Einfach mehr Parkplätze zu bauen, sieht Gewerkschafter Thyroke nicht als geeignet an. «Unsere Auffassung ist, dass man das Problem auch anders beheben kann, nämlich, indem man die Fahrer von den Autobahnen runterholt», sagt der Gewerkschafter. Dafür könnte zum Beispiel mehr Güterverkehr auf die Schiene verlagert werden. Oder es könnte mehr auf Begegnungsverkehr gesetzt werden. Vereinfacht sähe das zum Beispiel so aus: Ein Fahrer aus dem Norden trifft sich mit einer Fahrerin aus dem Süden etwa in der Mitte. Beide tauschen die Ladung und fahren wieder zurück, sodass keine Übernachtung fernab der Heimat nötig ist.

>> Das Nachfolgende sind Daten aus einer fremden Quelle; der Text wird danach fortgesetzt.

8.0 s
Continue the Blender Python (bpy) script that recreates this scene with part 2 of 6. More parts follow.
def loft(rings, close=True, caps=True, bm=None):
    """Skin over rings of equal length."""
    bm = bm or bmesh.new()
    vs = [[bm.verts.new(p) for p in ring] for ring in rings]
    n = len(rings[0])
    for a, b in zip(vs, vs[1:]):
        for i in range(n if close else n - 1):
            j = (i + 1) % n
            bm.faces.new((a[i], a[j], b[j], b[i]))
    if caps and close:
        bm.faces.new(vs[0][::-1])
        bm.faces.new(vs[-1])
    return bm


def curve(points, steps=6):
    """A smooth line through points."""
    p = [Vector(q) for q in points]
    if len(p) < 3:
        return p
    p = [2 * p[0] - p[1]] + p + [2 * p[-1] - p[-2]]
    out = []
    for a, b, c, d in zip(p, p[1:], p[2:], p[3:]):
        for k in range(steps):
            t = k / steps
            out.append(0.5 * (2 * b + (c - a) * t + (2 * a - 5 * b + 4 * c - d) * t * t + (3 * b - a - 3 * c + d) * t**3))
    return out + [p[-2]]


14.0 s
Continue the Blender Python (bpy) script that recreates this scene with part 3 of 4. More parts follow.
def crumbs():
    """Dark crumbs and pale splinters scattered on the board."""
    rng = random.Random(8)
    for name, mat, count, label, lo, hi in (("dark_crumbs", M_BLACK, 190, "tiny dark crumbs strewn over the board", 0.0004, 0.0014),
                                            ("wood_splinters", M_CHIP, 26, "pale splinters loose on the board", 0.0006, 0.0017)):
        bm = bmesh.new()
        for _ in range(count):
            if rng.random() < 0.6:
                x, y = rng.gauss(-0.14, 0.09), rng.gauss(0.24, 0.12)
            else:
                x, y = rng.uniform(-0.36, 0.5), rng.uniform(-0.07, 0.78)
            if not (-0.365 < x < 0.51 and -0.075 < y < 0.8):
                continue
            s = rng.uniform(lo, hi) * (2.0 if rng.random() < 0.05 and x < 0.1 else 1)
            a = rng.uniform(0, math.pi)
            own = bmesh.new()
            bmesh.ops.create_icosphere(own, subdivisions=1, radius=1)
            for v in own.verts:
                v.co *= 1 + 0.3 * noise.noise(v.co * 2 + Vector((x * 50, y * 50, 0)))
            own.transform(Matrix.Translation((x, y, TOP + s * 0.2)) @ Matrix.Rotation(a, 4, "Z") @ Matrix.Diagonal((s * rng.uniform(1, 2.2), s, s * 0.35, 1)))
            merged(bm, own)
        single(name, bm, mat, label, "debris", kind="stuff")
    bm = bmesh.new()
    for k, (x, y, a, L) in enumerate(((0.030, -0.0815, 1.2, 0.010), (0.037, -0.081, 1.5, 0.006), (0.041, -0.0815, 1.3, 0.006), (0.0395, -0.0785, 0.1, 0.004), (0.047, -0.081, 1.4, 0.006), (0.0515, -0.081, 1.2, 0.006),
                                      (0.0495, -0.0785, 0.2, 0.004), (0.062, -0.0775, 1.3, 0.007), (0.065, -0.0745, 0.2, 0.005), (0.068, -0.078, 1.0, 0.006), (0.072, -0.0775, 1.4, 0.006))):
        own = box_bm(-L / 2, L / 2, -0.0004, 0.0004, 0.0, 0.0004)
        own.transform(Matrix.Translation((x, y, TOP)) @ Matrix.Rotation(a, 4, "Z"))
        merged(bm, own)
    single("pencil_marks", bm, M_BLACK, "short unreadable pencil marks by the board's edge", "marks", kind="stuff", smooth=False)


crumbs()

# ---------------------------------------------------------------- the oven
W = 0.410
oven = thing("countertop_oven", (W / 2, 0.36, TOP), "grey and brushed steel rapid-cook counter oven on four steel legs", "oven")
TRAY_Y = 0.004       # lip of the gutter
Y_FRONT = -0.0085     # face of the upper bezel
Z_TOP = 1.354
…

Die Lautstärke sei außerdem ein Problem. Noch lange nicht jeder Parkplatz habe eine Schallschutzwand. Außerdem seien die Parkplätze meistens so konzipiert, dass die Fahrerkabinen in Richtung der Fahrbahn gingen. Duschen, Toiletten oder das Abfüllen von Wasser koste häufig Geld. «Aus Sicht der Fahrer würde es viel mehr Sinn machen, in die Qualität der Parkplätze zu investieren statt in die Quantität», sagt Thyroke.